As I recently mentioned in this column, I am building a collection of Vermont copper coins of the 1785 to 1788 years. Grades marked on holders have hardly any meaning at all (to verify, check for yourself online). I am studying each coin on its own merits. Of course, this is what I used to do as a leading dealer starting in the 1950s when there were no grading standards. Perhaps, the more things change the more they are the same.

Fix No. 2: Truth in advertising is a huge problem. There is no faster, surer way to kill the enthusiasm of a new collector than by selling him or her coins at multiples of the aftermarket value. Newspapers, television, and telemarketers offer coins that have hardly any resale market. Many consumers do not realize that for most modern Mint products sold at a premium, MS- or Proof 69 or -70 is the rule, not the exception! They are very common. Indeed, most such coins would be rarities in lower grades such as -65 or -66.

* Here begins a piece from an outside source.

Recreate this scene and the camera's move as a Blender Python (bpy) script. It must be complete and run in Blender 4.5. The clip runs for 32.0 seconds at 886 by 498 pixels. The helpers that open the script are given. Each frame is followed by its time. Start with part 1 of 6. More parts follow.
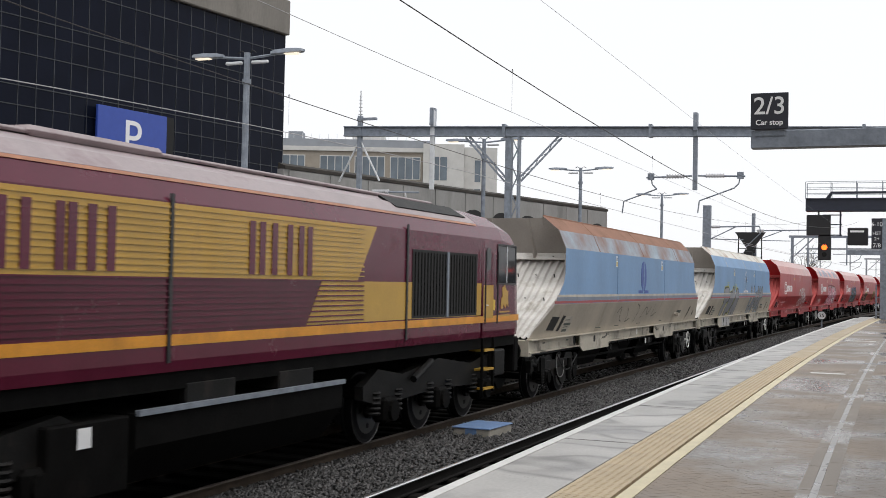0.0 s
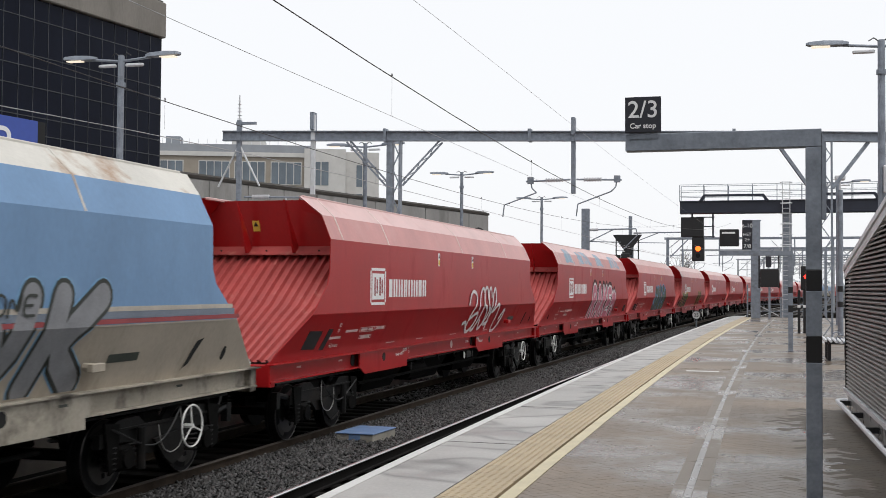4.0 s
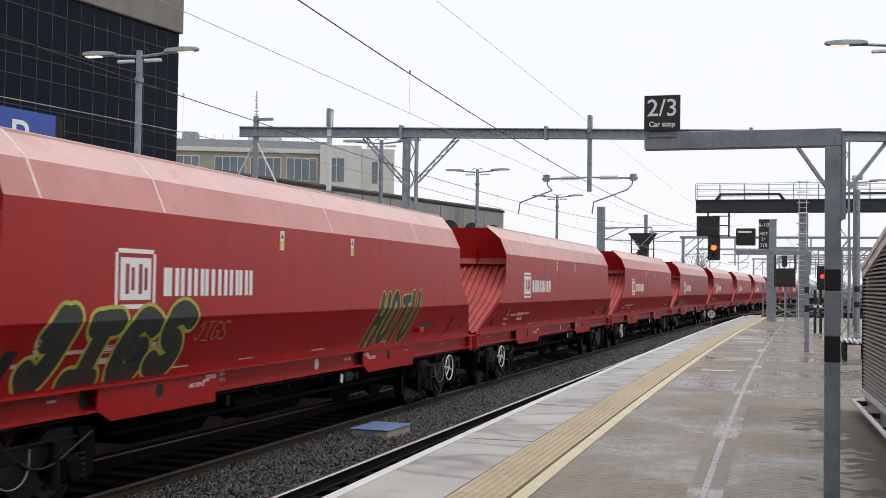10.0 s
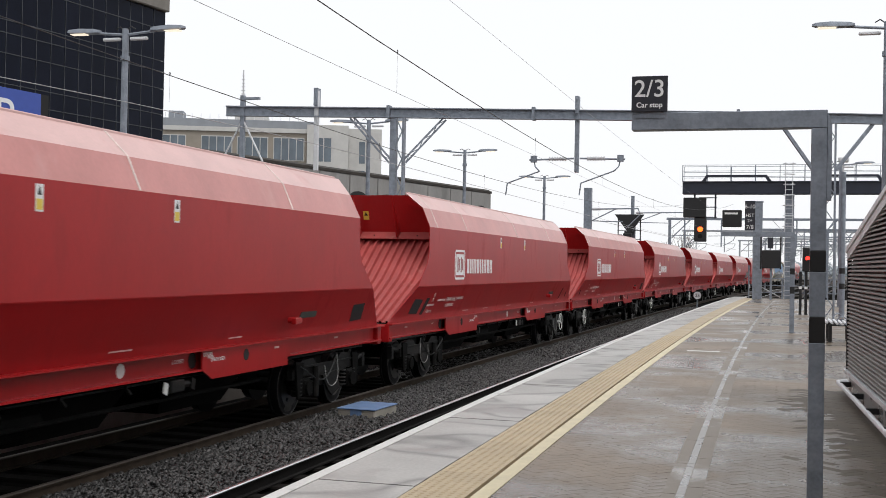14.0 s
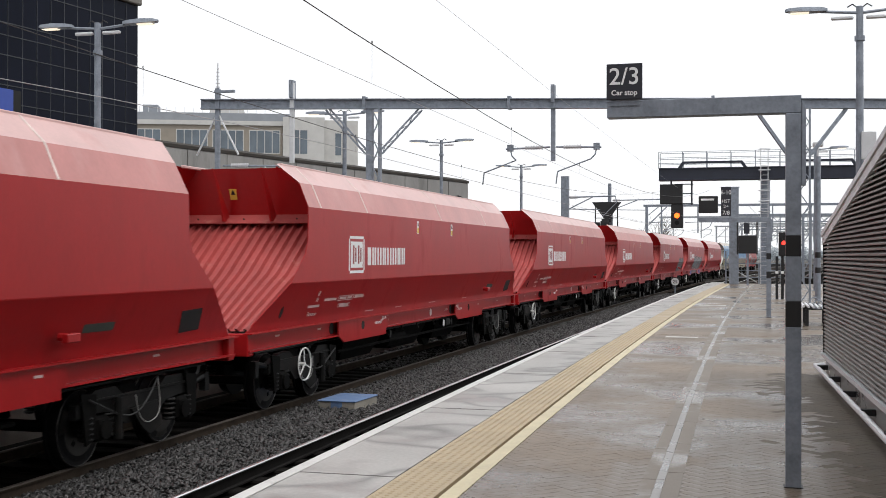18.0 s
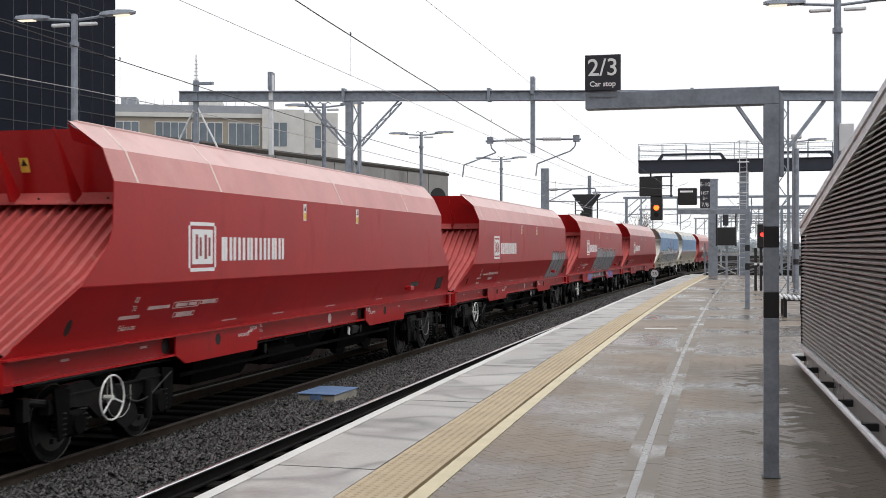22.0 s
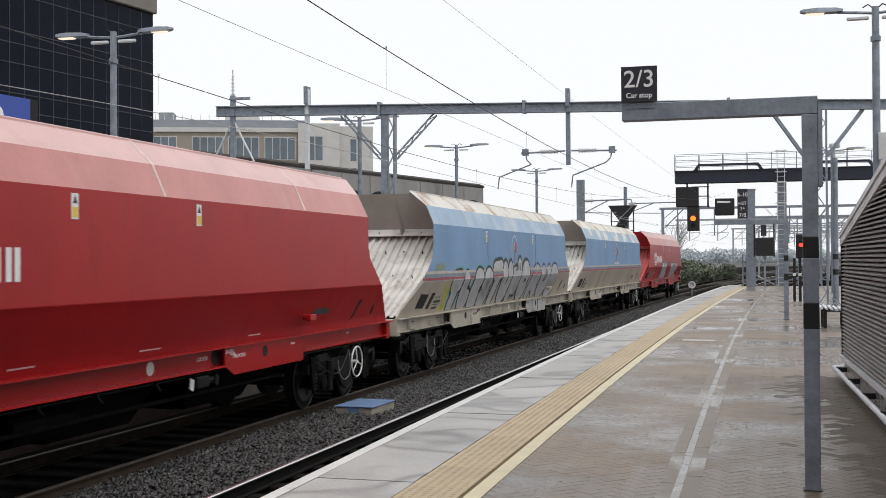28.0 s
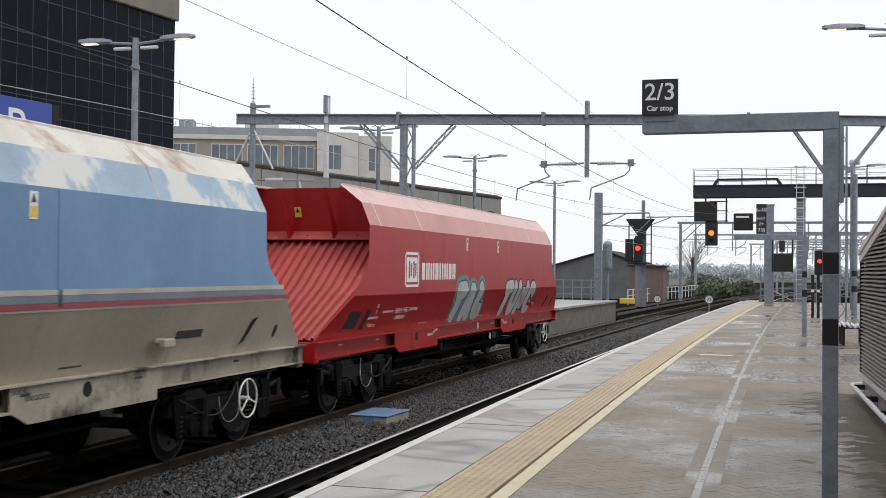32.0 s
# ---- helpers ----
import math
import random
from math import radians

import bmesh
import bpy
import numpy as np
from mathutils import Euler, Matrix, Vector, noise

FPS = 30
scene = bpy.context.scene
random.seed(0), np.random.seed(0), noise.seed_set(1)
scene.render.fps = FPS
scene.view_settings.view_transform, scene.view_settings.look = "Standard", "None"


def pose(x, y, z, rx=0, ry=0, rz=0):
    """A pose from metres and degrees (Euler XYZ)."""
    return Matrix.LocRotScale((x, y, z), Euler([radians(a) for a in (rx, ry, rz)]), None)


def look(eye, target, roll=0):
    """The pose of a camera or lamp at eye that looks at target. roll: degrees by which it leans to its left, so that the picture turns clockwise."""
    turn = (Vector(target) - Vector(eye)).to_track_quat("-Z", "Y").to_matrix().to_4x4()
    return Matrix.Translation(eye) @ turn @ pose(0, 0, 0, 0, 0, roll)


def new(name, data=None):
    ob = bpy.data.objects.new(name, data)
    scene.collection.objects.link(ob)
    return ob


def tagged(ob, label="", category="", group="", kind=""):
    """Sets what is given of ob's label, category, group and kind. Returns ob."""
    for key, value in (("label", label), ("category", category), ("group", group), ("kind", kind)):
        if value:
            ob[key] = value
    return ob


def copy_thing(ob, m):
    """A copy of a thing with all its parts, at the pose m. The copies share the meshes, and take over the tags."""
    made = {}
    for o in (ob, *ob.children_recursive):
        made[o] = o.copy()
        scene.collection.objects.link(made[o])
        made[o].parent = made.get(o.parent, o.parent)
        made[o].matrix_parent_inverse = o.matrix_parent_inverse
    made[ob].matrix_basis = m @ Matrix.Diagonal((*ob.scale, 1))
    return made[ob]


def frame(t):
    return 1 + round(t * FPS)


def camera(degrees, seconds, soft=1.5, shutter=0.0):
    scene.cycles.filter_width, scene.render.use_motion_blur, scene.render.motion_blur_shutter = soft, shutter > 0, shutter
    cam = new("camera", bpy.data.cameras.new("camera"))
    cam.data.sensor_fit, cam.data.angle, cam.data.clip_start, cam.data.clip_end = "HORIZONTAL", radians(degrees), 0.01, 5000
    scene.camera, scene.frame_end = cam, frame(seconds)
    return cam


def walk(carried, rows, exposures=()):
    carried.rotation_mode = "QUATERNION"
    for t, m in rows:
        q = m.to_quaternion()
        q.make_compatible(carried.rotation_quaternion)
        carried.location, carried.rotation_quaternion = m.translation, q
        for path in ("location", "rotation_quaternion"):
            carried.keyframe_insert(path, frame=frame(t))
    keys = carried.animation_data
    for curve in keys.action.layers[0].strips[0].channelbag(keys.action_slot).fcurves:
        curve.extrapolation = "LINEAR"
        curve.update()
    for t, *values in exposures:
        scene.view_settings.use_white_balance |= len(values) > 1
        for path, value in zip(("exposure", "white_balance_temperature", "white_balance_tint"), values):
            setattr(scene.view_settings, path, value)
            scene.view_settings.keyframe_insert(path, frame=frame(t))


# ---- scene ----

Neither the American Numismatic Association nor the Professional Numismatists Guild will take any active interest in this (based upon my inquiries). They will, however, react to specific complaints. The problem is that once someone pays $500 for a coin with a resale value of $100, and complains about it, they are already lost to the hobby. Gone forever.

The answer is the Golden Rule: Treat others as you would like to be treated yourself. Dealers: Describe and price coins to newcomers in the same way you would to a relative.